AIM
Return the material word for word. Do not include the pictures.

GIVEN DATA
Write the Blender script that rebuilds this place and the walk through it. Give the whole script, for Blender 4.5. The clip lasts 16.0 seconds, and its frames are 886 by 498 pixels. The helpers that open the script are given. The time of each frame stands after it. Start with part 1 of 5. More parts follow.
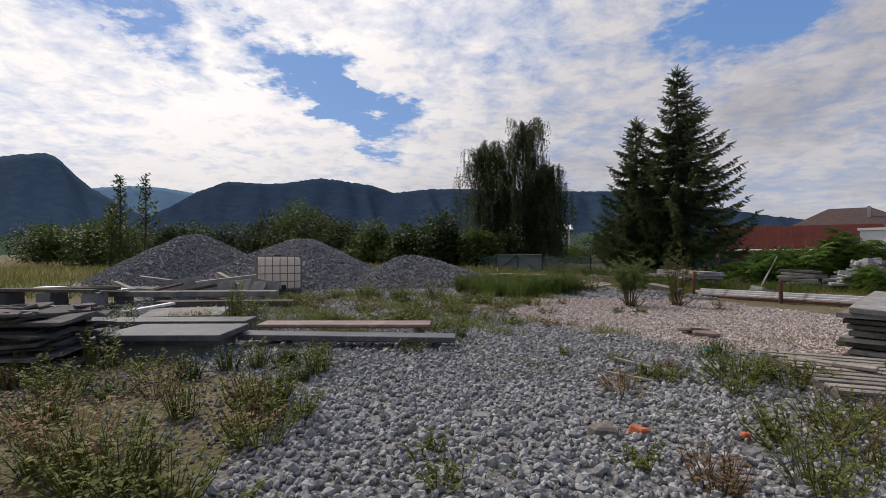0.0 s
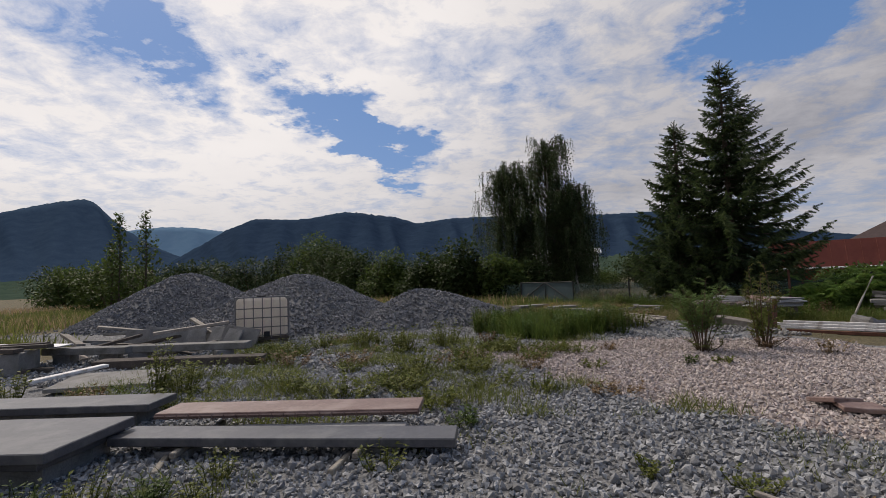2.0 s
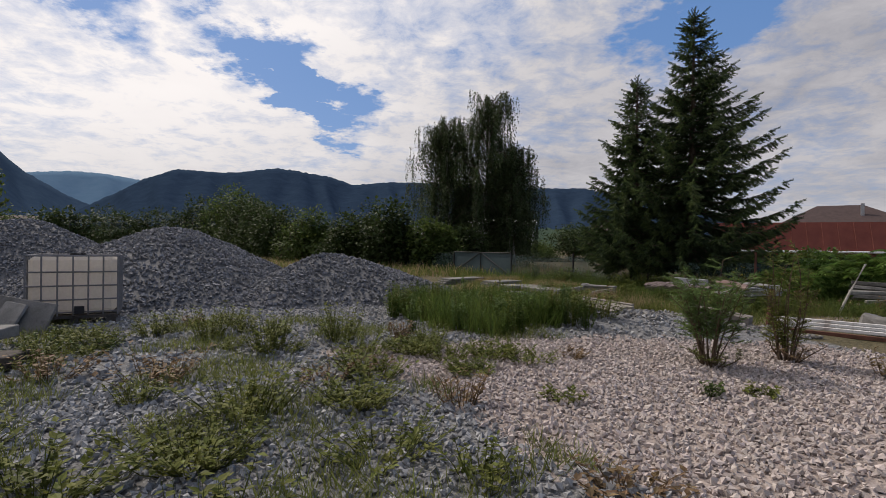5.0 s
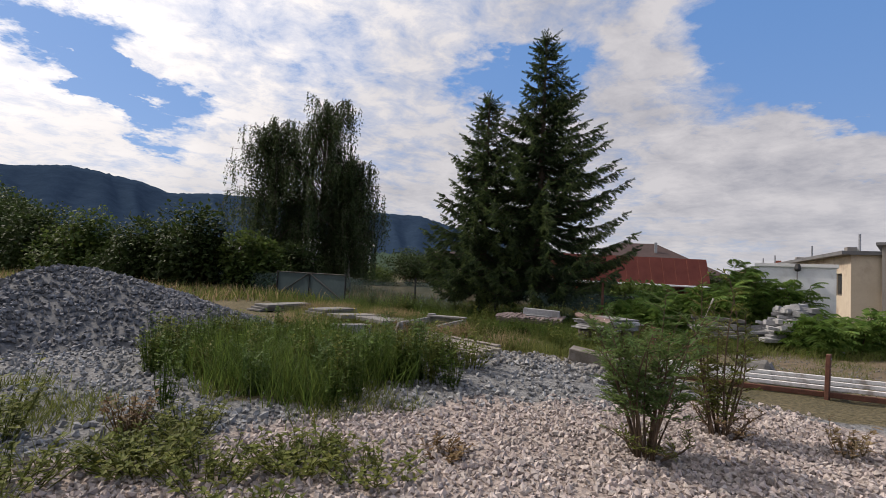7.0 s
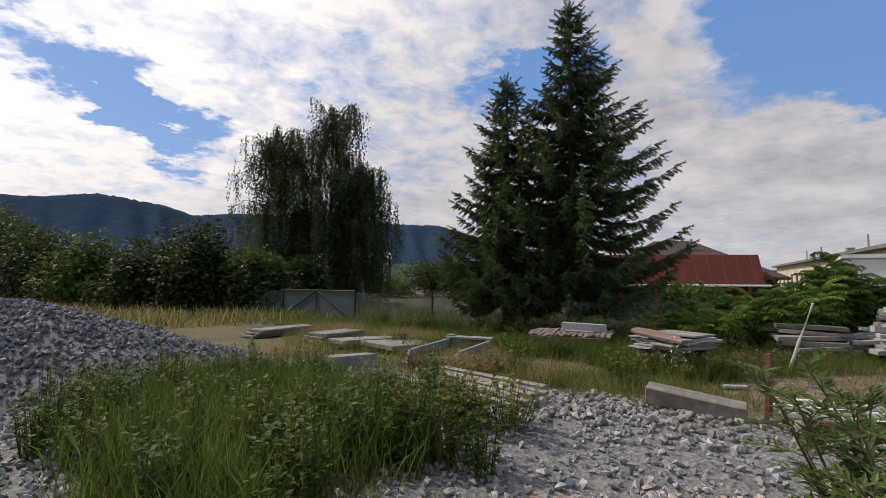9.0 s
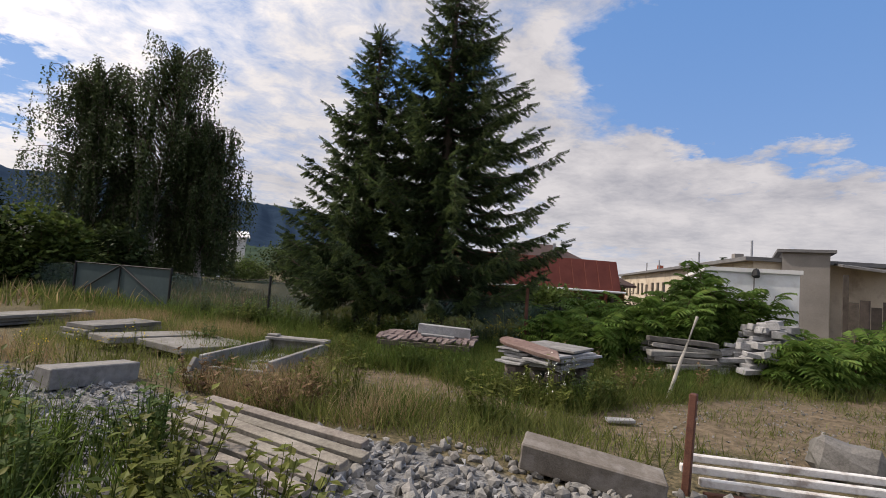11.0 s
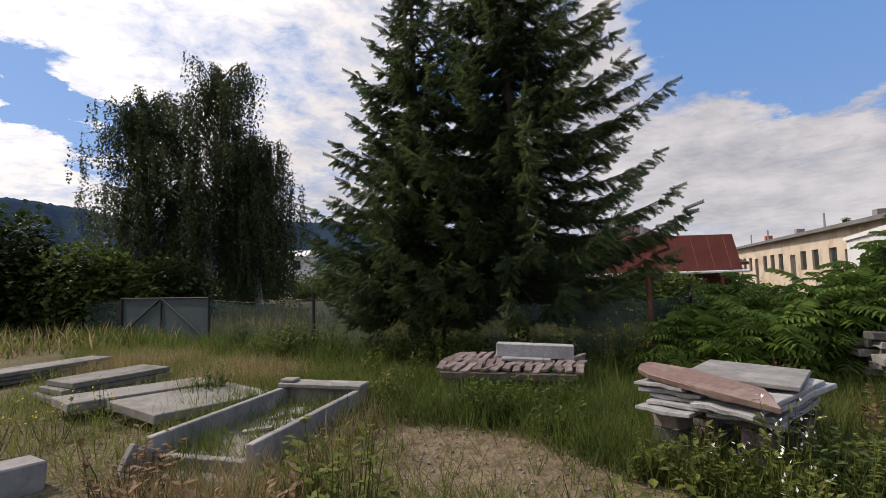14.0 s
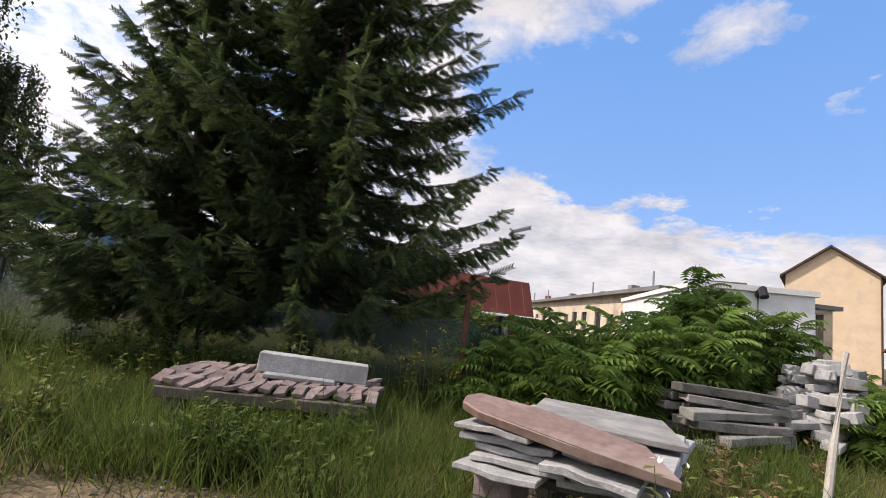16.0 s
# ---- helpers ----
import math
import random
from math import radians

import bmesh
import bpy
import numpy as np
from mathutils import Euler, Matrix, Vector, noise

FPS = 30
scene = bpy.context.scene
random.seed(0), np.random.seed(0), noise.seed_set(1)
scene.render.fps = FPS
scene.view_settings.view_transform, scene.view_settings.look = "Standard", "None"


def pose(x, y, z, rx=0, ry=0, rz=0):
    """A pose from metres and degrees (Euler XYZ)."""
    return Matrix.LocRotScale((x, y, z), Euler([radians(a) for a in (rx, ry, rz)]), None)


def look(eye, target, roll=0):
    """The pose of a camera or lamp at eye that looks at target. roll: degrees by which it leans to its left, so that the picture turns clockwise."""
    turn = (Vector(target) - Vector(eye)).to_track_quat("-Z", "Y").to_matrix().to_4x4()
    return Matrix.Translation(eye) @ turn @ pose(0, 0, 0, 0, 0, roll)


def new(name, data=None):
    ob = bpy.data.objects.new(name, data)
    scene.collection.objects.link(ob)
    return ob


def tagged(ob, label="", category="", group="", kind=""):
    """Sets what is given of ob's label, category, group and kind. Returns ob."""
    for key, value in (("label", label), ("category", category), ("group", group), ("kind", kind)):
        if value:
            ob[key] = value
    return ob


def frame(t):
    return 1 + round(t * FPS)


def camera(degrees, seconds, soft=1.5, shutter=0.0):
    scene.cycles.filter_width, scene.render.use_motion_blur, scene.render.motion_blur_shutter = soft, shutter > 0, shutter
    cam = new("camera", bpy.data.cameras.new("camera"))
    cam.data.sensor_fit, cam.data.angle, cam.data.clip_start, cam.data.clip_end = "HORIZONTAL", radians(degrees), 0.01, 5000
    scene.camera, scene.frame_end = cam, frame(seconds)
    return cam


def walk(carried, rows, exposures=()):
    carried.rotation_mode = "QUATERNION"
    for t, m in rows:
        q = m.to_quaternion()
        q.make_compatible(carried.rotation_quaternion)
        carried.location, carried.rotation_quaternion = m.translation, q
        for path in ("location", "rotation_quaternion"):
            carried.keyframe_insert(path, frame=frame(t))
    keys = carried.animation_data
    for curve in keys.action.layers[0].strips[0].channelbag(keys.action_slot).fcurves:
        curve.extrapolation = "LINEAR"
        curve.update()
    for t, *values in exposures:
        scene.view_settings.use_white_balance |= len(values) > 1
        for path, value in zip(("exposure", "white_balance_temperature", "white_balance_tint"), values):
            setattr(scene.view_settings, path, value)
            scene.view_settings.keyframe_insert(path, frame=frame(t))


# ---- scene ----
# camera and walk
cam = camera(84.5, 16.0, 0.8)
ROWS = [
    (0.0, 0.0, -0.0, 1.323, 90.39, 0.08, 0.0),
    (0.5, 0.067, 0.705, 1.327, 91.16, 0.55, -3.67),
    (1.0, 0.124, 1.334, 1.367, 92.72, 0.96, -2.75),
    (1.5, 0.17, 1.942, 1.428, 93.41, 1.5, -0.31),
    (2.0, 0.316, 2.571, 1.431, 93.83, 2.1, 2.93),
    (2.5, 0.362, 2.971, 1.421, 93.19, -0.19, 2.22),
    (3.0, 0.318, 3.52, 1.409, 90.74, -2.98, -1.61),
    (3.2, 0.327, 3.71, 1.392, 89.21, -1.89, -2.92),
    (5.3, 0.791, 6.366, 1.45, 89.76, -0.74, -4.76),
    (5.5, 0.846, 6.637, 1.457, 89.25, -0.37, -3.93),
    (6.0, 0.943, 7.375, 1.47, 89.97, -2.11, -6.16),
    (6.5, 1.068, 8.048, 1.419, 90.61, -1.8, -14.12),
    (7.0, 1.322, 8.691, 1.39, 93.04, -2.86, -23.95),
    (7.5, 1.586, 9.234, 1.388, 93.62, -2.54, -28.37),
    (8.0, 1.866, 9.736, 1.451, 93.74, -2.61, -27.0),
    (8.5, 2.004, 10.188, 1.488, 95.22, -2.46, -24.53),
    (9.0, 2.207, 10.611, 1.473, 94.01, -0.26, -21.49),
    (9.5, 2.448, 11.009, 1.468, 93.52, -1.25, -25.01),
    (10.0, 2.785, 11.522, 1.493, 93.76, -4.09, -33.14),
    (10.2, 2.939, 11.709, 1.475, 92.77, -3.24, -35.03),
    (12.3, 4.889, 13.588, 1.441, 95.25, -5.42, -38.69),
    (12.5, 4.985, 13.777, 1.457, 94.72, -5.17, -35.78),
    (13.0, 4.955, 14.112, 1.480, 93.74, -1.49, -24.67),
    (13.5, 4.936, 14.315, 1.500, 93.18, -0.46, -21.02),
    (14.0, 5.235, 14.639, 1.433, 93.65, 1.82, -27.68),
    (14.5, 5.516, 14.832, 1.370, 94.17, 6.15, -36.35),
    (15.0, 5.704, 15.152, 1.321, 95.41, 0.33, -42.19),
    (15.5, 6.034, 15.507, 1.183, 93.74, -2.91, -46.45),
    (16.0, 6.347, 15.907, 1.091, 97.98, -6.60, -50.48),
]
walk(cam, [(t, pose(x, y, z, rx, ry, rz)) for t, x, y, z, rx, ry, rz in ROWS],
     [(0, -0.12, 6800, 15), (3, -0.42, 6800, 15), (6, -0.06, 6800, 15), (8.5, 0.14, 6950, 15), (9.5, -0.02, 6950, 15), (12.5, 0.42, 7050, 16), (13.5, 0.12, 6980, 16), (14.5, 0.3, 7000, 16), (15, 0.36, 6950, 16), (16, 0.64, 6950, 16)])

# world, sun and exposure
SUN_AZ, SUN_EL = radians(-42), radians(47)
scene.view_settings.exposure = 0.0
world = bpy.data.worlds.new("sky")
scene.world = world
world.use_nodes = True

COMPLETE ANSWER
Write the Blender script that rebuilds this place and the walk through it. Give the whole script, for Blender 4.5. The clip lasts 16.0 seconds, and its frames are 886 by 498 pixels. The helpers that open the script are given. The time of each frame stands after it. Start with part 1 of 5. More parts follow.
0.0 s
2.0 s
5.0 s
7.0 s
9.0 s
11.0 s
14.0 s
16.0 s
# ---- helpers ----
import math
import random
from math import radians

import bmesh
import bpy
import numpy as np
from mathutils import Euler, Matrix, Vector, noise

FPS = 30
scene = bpy.context.scene
random.seed(0), np.random.seed(0), noise.seed_set(1)
scene.render.fps = FPS
scene.view_settings.view_transform, scene.view_settings.look = "Standard", "None"


def pose(x, y, z, rx=0, ry=0, rz=0):
    """A pose from metres and degrees (Euler XYZ)."""
    return Matrix.LocRotScale((x, y, z), Euler([radians(a) for a in (rx, ry, rz)]), None)


def look(eye, target, roll=0):
    """The pose of a camera or lamp at eye that looks at target. roll: degrees by which it leans to its left, so that the picture turns clockwise."""
    turn = (Vector(target) - Vector(eye)).to_track_quat("-Z", "Y").to_matrix().to_4x4()
    return Matrix.Translation(eye) @ turn @ pose(0, 0, 0, 0, 0, roll)


def new(name, data=None):
    ob = bpy.data.objects.new(name, data)
    scene.collection.objects.link(ob)
    return ob


def tagged(ob, label="", category="", group="", kind=""):
    """Sets what is given of ob's label, category, group and kind. Returns ob."""
    for key, value in (("label", label), ("category", category), ("group", group), ("kind", kind)):
        if value:
            ob[key] = value
    return ob


def frame(t):
    return 1 + round(t * FPS)


def camera(degrees, seconds, soft=1.5, shutter=0.0):
    scene.cycles.filter_width, scene.render.use_motion_blur, scene.render.motion_blur_shutter = soft, shutter > 0, shutter
    cam = new("camera", bpy.data.cameras.new("camera"))
    cam.data.sensor_fit, cam.data.angle, cam.data.clip_start, cam.data.clip_end = "HORIZONTAL", radians(degrees), 0.01, 5000
    scene.camera, scene.frame_end = cam, frame(seconds)
    return cam


def walk(carried, rows, exposures=()):
    carried.rotation_mode = "QUATERNION"
    for t, m in rows:
        q = m.to_quaternion()
        q.make_compatible(carried.rotation_quaternion)
        carried.location, carried.rotation_quaternion = m.translation, q
        for path in ("location", "rotation_quaternion"):
            carried.keyframe_insert(path, frame=frame(t))
    keys = carried.animation_data
    for curve in keys.action.layers[0].strips[0].channelbag(keys.action_slot).fcurves:
        curve.extrapolation = "LINEAR"
        curve.update()
    for t, *values in exposures:
        scene.view_settings.use_white_balance |= len(values) > 1
        for path, value in zip(("exposure", "white_balance_temperature", "white_balance_tint"), values):
            setattr(scene.view_settings, path, value)
            scene.view_settings.keyframe_insert(path, frame=frame(t))


# ---- scene ----
# camera and walk
cam = camera(84.5, 16.0, 0.8)
ROWS = [
    (0.0, 0.0, -0.0, 1.323, 90.39, 0.08, 0.0),
    (0.5, 0.067, 0.705, 1.327, 91.16, 0.55, -3.67),
    (1.0, 0.124, 1.334, 1.367, 92.72, 0.96, -2.75),
    (1.5, 0.17, 1.942, 1.428, 93.41, 1.5, -0.31),
    (2.0, 0.316, 2.571, 1.431, 93.83, 2.1, 2.93),
    (2.5, 0.362, 2.971, 1.421, 93.19, -0.19, 2.22),
    (3.0, 0.318, 3.52, 1.409, 90.74, -2.98, -1.61),
    (3.2, 0.327, 3.71, 1.392, 89.21, -1.89, -2.92),
    (5.3, 0.791, 6.366, 1.45, 89.76, -0.74, -4.76),
    (5.5, 0.846, 6.637, 1.457, 89.25, -0.37, -3.93),
    (6.0, 0.943, 7.375, 1.47, 89.97, -2.11, -6.16),
    (6.5, 1.068, 8.048, 1.419, 90.61, -1.8, -14.12),
    (7.0, 1.322, 8.691, 1.39, 93.04, -2.86, -23.95),
    (7.5, 1.586, 9.234, 1.388, 93.62, -2.54, -28.37),
    (8.0, 1.866, 9.736, 1.451, 93.74, -2.61, -27.0),
    (8.5, 2.004, 10.188, 1.488, 95.22, -2.46, -24.53),
    (9.0, 2.207, 10.611, 1.473, 94.01, -0.26, -21.49),
    (9.5, 2.448, 11.009, 1.468, 93.52, -1.25, -25.01),
    (10.0, 2.785, 11.522, 1.493, 93.76, -4.09, -33.14),
    (10.2, 2.939, 11.709, 1.475, 92.77, -3.24, -35.03),
    (12.3, 4.889, 13.588, 1.441, 95.25, -5.42, -38.69),
    (12.5, 4.985, 13.777, 1.457, 94.72, -5.17, -35.78),
    (13.0, 4.955, 14.112, 1.480, 93.74, -1.49, -24.67),
    (13.5, 4.936, 14.315, 1.500, 93.18, -0.46, -21.02),
    (14.0, 5.235, 14.639, 1.433, 93.65, 1.82, -27.68),
    (14.5, 5.516, 14.832, 1.370, 94.17, 6.15, -36.35),
    (15.0, 5.704, 15.152, 1.321, 95.41, 0.33, -42.19),
    (15.5, 6.034, 15.507, 1.183, 93.74, -2.91, -46.45),
    (16.0, 6.347, 15.907, 1.091, 97.98, -6.60, -50.48),
]
walk(cam, [(t, pose(x, y, z, rx, ry, rz)) for t, x, y, z, rx, ry, rz in ROWS],
     [(0, -0.12, 6800, 15), (3, -0.42, 6800, 15), (6, -0.06, 6800, 15), (8.5, 0.14, 6950, 15), (9.5, -0.02, 6950, 15), (12.5, 0.42, 7050, 16), (13.5, 0.12, 6980, 16), (14.5, 0.3, 7000, 16), (15, 0.36, 6950, 16), (16, 0.64, 6950, 16)])

# world, sun and exposure
SUN_AZ, SUN_EL = radians(-42), radians(47)
scene.view_settings.exposure = 0.0
world = bpy.data.worlds.new("sky")
scene.world = world
world.use_nodes = True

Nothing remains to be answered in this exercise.